4

Sorry for the noob question, I have a dataframe in SparkSQL like this:

id | name | data
----------------
1  | Mary | ABCD
2  | Joey | DOGE
3  | Lane | POOP
4  | Jack | MEGA
5  | Lynn | ARGH

I want to know how to do two things:

1) use a scala function on one or more columns to produce another column 2) use a scala function on one or more columns to replace a column

Examples:

1) Create a new boolean column that tells whether the data starts with A:

id | name | data | startsWithA
------------------------------
1  | Mary | ABCD |        true
2  | Joey | DOGE |       false
3  | Lane | POOP |       false
4  | Jack | MEGA |       false
5  | Lynn | ARGH |        true

2) Replace the data column with its lowercase counterpart:

id | name | data
----------------
1  | Mary | abcd
2  | Joey | doge
3  | Lane | poop
4  | Jack | mega
5  | Lynn | argh

What is the best way to do this in SparkSQL? I've seen many examples of how to return a single transformed column, but I don't know how to get back a new DataFrame with all the original columns as well.

user3685285
  • 6,066
  • 13
  • 54
  • 95
  • 1
    You can use `withColumn` to add columns and keep the existing ones. For examples, see [this post](https://stackoverflow.com/questions/40959655/adding-two-columns-to-existing-dataframe-using-withcolumn). If you use the same name as an existing column, it will overwrite it. – pault May 08 '18 at 16:32
  • 1
    In pyspark you could do this via: `from pyspark.sql.functions import col, lower; df = df.withColumn('startsWithA', col('data').startswith('A')).withColumn('data', lower(col('data')))`. Should be straightforward to translate into scala. – pault May 08 '18 at 16:39
  • @pault Thanks, but do you know how to use this to replace a certain column? Say I wanted to transform my uppercase data into lowercase as in example 2. – user3685285 May 08 '18 at 16:39
  • Or you can use spark-sql, something like: `"SELECT id, name, LOWER(data) AS data, data LIKE 'A%' AS startsWithA FROM myTable"` – pault May 08 '18 at 16:42

1 Answers1

4

You can use withColumn to add new column or to replace the existing column as

val df = Seq(
 (1, "Mary", "ABCD"),
 (2, "Joey", "DOGE"),
 (3, "Lane", "POOP"),
 (4, "Jack", "MEGA"),
 (5, "Lynn", "ARGH")
).toDF("id", "name", "data")


val resultDF = df.withColumn("startsWithA", $"data".startsWith("A"))
  .withColumn("data", lower($"data"))

If you want separate dataframe then

val resultDF1 = df.withColumn("startsWithA", $"data".startsWith("A"))
val resultDF2 = df.withColumn("data", lower($"data"))

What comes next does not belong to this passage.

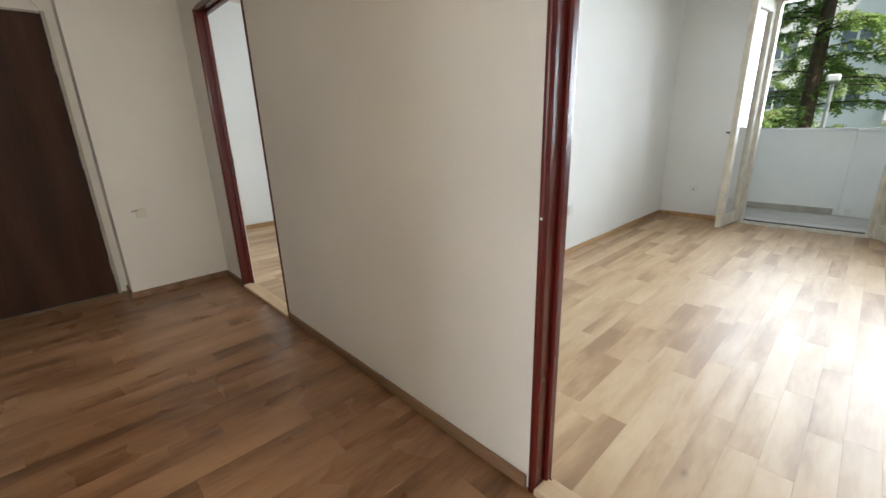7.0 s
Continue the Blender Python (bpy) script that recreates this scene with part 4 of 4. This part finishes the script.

withColumn replaces the old column if the same column name is provided and creates a new column if new column name is provided. Output:

+---+----+----+-----------+
|id |name|data|startsWithA|
+---+----+----+-----------+
|1  |Mary|abcd|true       |
|2  |Joey|doge|false      |
|3  |Lane|poop|false      |
|4  |Jack|mega|false      |
|5  |Lynn|argh|true       |
+---+----+----+-----------+
koiralo
  • 22,594
  • 6
  • 51
  • 72